-- 3D scene code data --
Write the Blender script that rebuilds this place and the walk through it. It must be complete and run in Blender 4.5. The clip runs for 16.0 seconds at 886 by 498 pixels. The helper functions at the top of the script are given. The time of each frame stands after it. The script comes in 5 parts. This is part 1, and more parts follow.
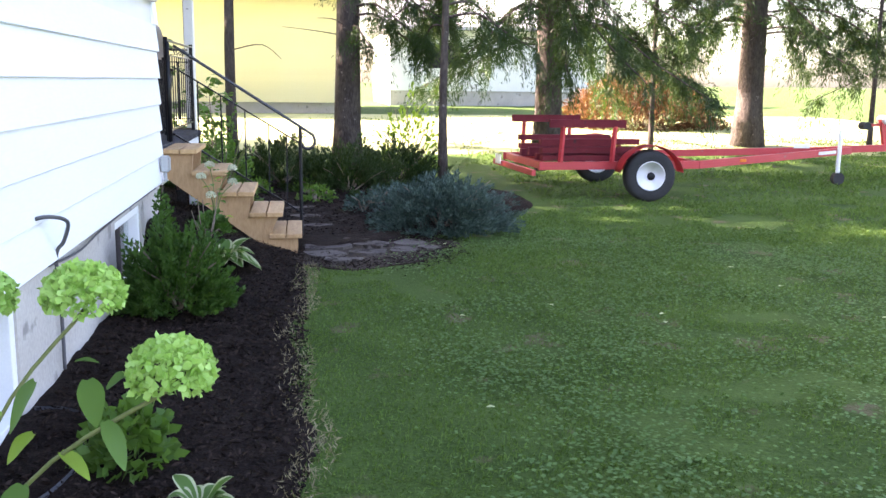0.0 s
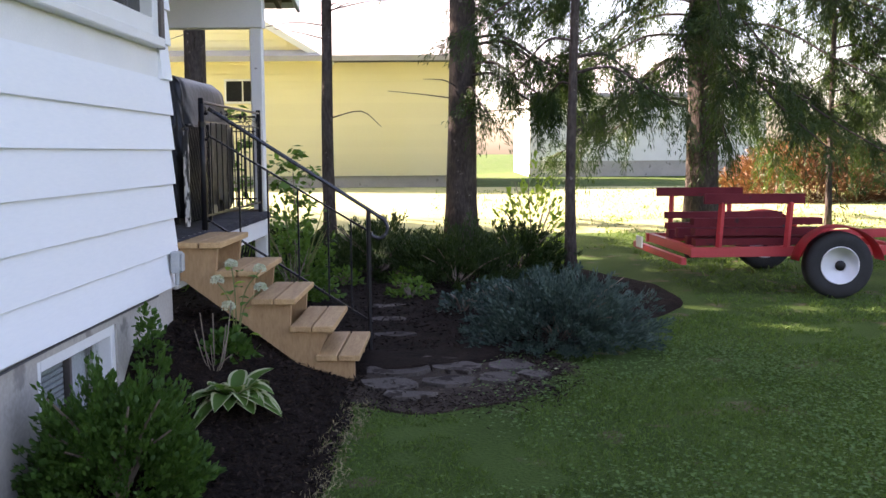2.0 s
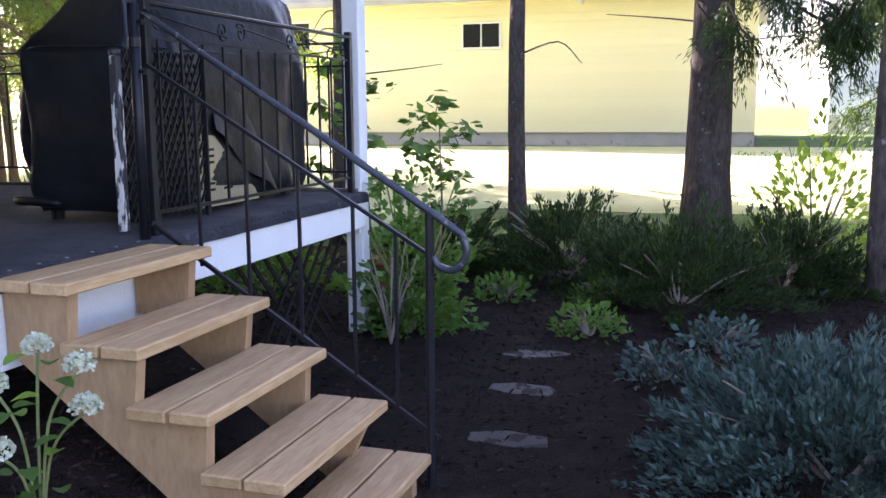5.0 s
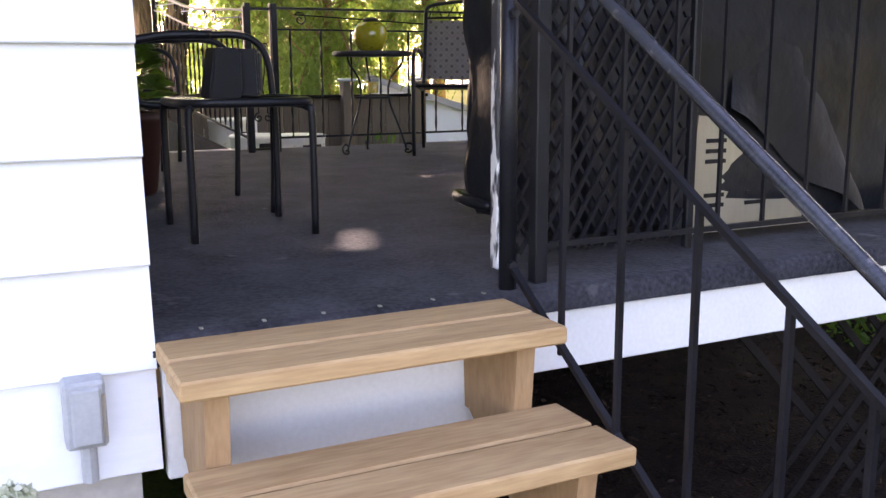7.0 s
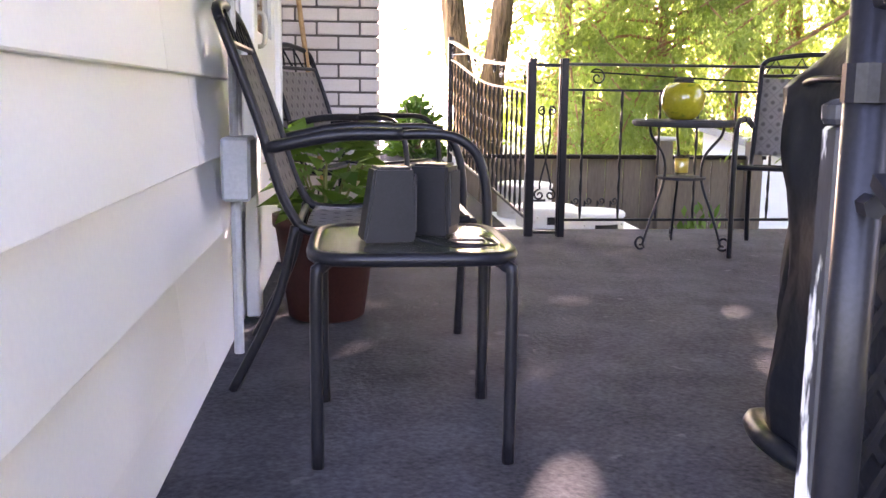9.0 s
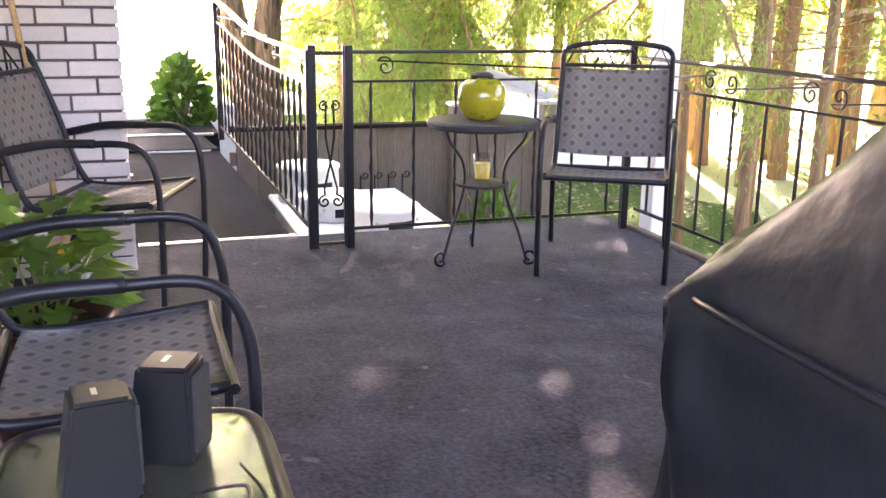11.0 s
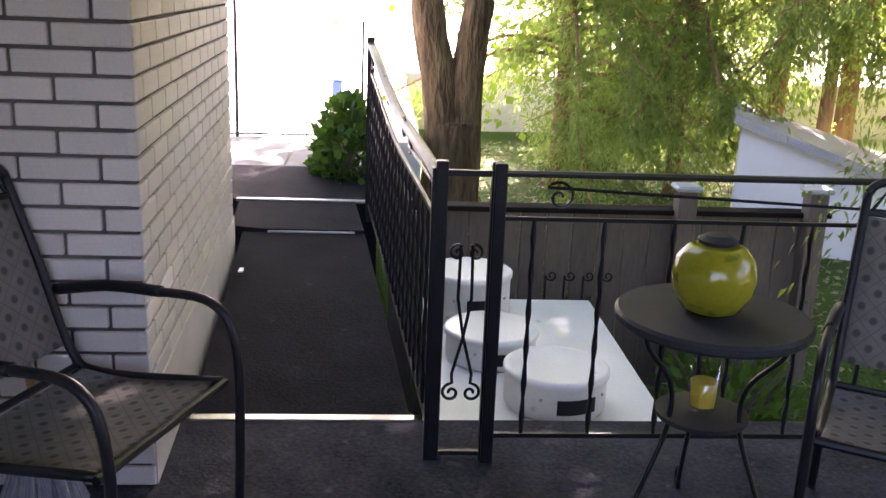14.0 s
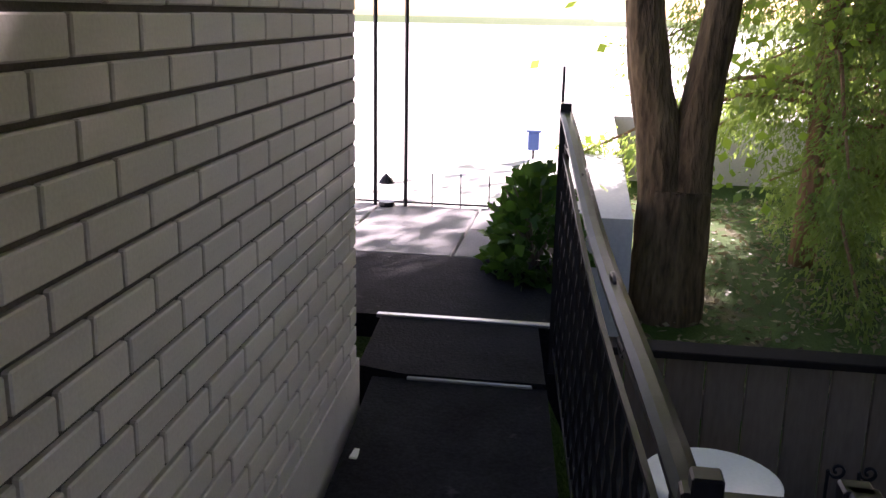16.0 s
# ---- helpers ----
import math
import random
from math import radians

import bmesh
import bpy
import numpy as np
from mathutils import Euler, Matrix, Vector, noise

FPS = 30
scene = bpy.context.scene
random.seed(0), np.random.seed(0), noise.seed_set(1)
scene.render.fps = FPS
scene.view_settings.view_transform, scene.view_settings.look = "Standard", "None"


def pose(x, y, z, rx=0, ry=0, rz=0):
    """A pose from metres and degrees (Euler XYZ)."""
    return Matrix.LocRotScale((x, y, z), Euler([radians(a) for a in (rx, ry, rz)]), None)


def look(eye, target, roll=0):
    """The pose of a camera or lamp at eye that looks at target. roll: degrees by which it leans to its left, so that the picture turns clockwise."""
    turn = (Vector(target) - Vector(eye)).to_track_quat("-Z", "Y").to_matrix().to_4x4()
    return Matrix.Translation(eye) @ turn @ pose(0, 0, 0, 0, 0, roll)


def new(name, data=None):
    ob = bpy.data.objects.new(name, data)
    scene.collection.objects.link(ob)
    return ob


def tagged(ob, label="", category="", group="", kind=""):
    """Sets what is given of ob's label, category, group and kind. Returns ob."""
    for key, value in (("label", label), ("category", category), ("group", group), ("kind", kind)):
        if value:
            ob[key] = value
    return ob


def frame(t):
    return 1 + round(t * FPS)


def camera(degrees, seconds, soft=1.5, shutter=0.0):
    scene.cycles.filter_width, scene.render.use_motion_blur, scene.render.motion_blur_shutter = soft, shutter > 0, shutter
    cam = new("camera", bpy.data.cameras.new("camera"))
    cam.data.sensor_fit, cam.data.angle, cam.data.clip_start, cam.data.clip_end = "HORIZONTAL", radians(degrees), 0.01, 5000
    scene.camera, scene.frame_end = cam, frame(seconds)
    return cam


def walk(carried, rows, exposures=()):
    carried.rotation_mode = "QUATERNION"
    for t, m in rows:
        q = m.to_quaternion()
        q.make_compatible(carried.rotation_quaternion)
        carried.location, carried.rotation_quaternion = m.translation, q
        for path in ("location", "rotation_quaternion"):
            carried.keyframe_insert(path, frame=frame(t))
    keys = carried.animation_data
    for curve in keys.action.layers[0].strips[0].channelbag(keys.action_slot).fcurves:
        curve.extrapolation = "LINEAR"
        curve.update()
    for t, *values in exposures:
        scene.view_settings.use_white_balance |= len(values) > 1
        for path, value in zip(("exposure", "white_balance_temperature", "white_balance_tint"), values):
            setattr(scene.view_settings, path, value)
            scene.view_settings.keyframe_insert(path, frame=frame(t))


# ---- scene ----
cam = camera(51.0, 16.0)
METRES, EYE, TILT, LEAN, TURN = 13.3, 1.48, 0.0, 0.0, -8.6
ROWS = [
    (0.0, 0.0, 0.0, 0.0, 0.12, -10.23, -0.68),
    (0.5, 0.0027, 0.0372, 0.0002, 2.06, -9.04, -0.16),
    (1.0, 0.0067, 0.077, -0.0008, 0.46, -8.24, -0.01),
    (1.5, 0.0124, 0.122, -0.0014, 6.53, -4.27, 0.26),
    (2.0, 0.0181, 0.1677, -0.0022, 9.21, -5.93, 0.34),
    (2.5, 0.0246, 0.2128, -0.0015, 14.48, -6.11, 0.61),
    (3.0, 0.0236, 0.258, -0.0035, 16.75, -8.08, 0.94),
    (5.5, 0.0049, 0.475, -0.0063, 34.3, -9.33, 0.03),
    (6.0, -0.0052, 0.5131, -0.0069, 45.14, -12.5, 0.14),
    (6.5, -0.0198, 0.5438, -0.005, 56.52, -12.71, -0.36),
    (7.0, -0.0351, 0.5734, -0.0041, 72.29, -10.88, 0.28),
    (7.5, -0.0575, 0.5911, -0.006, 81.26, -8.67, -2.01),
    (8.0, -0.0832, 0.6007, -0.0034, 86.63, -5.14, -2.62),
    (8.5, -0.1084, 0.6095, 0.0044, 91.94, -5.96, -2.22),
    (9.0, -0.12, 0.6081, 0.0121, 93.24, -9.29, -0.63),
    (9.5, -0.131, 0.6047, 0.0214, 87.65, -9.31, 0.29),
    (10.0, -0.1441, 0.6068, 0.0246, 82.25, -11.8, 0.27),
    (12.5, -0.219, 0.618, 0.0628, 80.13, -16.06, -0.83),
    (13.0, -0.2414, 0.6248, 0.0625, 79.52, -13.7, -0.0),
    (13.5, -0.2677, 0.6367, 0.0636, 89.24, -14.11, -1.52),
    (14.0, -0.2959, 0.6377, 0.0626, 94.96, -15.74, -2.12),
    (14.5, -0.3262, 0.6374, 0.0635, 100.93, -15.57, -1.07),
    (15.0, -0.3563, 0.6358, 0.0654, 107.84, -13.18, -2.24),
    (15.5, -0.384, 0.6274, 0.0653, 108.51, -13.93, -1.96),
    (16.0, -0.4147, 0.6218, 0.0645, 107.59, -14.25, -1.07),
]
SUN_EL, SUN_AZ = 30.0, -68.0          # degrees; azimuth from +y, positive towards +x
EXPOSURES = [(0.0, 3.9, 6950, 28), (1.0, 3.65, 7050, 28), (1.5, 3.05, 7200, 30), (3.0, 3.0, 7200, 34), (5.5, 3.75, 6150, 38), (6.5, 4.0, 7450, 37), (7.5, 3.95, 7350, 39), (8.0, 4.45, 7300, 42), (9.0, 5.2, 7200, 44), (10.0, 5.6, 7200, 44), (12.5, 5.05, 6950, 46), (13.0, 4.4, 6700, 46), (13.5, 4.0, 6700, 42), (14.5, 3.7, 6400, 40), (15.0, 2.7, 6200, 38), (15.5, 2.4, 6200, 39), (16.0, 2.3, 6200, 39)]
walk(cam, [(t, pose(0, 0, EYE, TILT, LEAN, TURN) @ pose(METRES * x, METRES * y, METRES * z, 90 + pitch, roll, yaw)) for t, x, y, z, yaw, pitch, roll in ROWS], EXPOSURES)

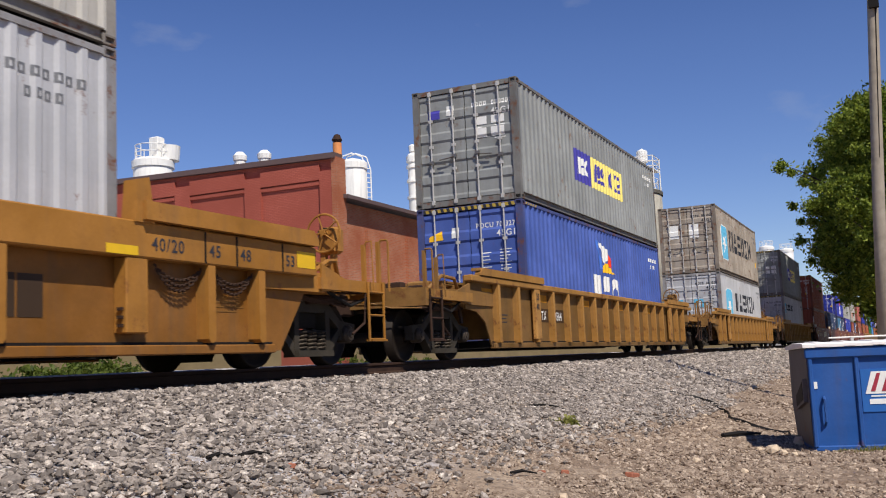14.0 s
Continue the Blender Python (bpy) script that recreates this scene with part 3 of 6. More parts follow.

-- Stated goal --
Give an exact copy of the material, leaving out every picture.

-- Solution --
Write the Blender script that rebuilds this place and the walk through it. It must be complete and run in Blender 4.5. The clip runs for 16.0 seconds at 886 by 498 pixels. The helper functions at the top of the script are given. The time of each frame stands after it. The script comes in 5 parts. This is part 1, and more parts follow.
0.0 s
2.0 s
5.0 s
7.0 s
9.0 s
11.0 s
14.0 s
16.0 s
# ---- helpers ----
import math
import random
from math import radians

import bmesh
import bpy
import numpy as np
from mathutils import Euler, Matrix, Vector, noise

FPS = 30
scene = bpy.context.scene
random.seed(0), np.random.seed(0), noise.seed_set(1)
scene.render.fps = FPS
scene.view_settings.view_transform, scene.view_settings.look = "Standard", "None"


def pose(x, y, z, rx=0, ry=0, rz=0):
    """A pose from metres and degrees (Euler XYZ)."""
    return Matrix.LocRotScale((x, y, z), Euler([radians(a) for a in (rx, ry, rz)]), None)


def look(eye, target, roll=0):
    """The pose of a camera or lamp at eye that looks at target. roll: degrees by which it leans to its left, so that the picture turns clockwise."""
    turn = (Vector(target) - Vector(eye)).to_track_quat("-Z", "Y").to_matrix().to_4x4()
    return Matrix.Translation(eye) @ turn @ pose(0, 0, 0, 0, 0, roll)


def new(name, data=None):
    ob = bpy.data.objects.new(name, data)
    scene.collection.objects.link(ob)
    return ob


def tagged(ob, label="", category="", group="", kind=""):
    """Sets what is given of ob's label, category, group and kind. Returns ob."""
    for key, value in (("label", label), ("category", category), ("group", group), ("kind", kind)):
        if value:
            ob[key] = value
    return ob


def frame(t):
    return 1 + round(t * FPS)


def camera(degrees, seconds, soft=1.5, shutter=0.0):
    scene.cycles.filter_width, scene.render.use_motion_blur, scene.render.motion_blur_shutter = soft, shutter > 0, shutter
    cam = new("camera", bpy.data.cameras.new("camera"))
    cam.data.sensor_fit, cam.data.angle, cam.data.clip_start, cam.data.clip_end = "HORIZONTAL", radians(degrees), 0.01, 5000
    scene.camera, scene.frame_end = cam, frame(seconds)
    return cam


def walk(carried, rows, exposures=()):
    carried.rotation_mode = "QUATERNION"
    for t, m in rows:
        q = m.to_quaternion()
        q.make_compatible(carried.rotation_quaternion)
        carried.location, carried.rotation_quaternion = m.translation, q
        for path in ("location", "rotation_quaternion"):
            carried.keyframe_insert(path, frame=frame(t))
    keys = carried.animation_data
    for curve in keys.action.layers[0].strips[0].channelbag(keys.action_slot).fcurves:
        curve.extrapolation = "LINEAR"
        curve.update()
    for t, *values in exposures:
        scene.view_settings.use_white_balance |= len(values) > 1
        for path, value in zip(("exposure", "white_balance_temperature", "white_balance_tint"), values):
            setattr(scene.view_settings, path, value)
            scene.view_settings.keyframe_insert(path, frame=frame(t))


# ---- scene ----
cam = camera(51.0, 16.0)
METRES, EYE, TILT, LEAN, TURN = 13.3, 1.48, 0.0, 0.0, -8.6
ROWS = [
    (0.0, 0.0, 0.0, 0.0, 0.12, -10.23, -0.68),
    (0.5, 0.0027, 0.0372, 0.0002, 2.06, -9.04, -0.16),
    (1.0, 0.0067, 0.077, -0.0008, 0.46, -8.24, -0.01),
    (1.5, 0.0124, 0.122, -0.0014, 6.53, -4.27, 0.26),
    (2.0, 0.0181, 0.1677, -0.0022, 9.21, -5.93, 0.34),
    (2.5, 0.0246, 0.2128, -0.0015, 14.48, -6.11, 0.61),
    (3.0, 0.0236, 0.258, -0.0035, 16.75, -8.08, 0.94),
    (5.5, 0.0049, 0.475, -0.0063, 34.3, -9.33, 0.03),
    (6.0, -0.0052, 0.5131, -0.0069, 45.14, -12.5, 0.14),
    (6.5, -0.0198, 0.5438, -0.005, 56.52, -12.71, -0.36),
    (7.0, -0.0351, 0.5734, -0.0041, 72.29, -10.88, 0.28),
    (7.5, -0.0575, 0.5911, -0.006, 81.26, -8.67, -2.01),
    (8.0, -0.0832, 0.6007, -0.0034, 86.63, -5.14, -2.62),
    (8.5, -0.1084, 0.6095, 0.0044, 91.94, -5.96, -2.22),
    (9.0, -0.12, 0.6081, 0.0121, 93.24, -9.29, -0.63),
    (9.5, -0.131, 0.6047, 0.0214, 87.65, -9.31, 0.29),
    (10.0, -0.1441, 0.6068, 0.0246, 82.25, -11.8, 0.27),
    (12.5, -0.219, 0.618, 0.0628, 80.13, -16.06, -0.83),
    (13.0, -0.2414, 0.6248, 0.0625, 79.52, -13.7, -0.0),
    (13.5, -0.2677, 0.6367, 0.0636, 89.24, -14.11, -1.52),
    (14.0, -0.2959, 0.6377, 0.0626, 94.96, -15.74, -2.12),
    (14.5, -0.3262, 0.6374, 0.0635, 100.93, -15.57, -1.07),
    (15.0, -0.3563, 0.6358, 0.0654, 107.84, -13.18, -2.24),
    (15.5, -0.384, 0.6274, 0.0653, 108.51, -13.93, -1.96),
    (16.0, -0.4147, 0.6218, 0.0645, 107.59, -14.25, -1.07),
]
SUN_EL, SUN_AZ = 30.0, -68.0          # degrees; azimuth from +y, positive towards +x
EXPOSURES = [(0.0, 3.9, 6950, 28), (1.0, 3.65, 7050, 28), (1.5, 3.05, 7200, 30), (3.0, 3.0, 7200, 34), (5.5, 3.75, 6150, 38), (6.5, 4.0, 7450, 37), (7.5, 3.95, 7350, 39), (8.0, 4.45, 7300, 42), (9.0, 5.2, 7200, 44), (10.0, 5.6, 7200, 44), (12.5, 5.05, 6950, 46), (13.0, 4.4, 6700, 46), (13.5, 4.0, 6700, 42), (14.5, 3.7, 6400, 40), (15.0, 2.7, 6200, 38), (15.5, 2.4, 6200, 39), (16.0, 2.3, 6200, 39)]
walk(cam, [(t, pose(0, 0, EYE, TILT, LEAN, TURN) @ pose(METRES * x, METRES * y, METRES * z, 90 + pitch, roll, yaw)) for t, x, y, z, yaw, pitch, roll in ROWS], EXPOSURES)

14.0 s
Continue the Blender Python (bpy) script that recreates this scene with part 3 of 6. More parts follow.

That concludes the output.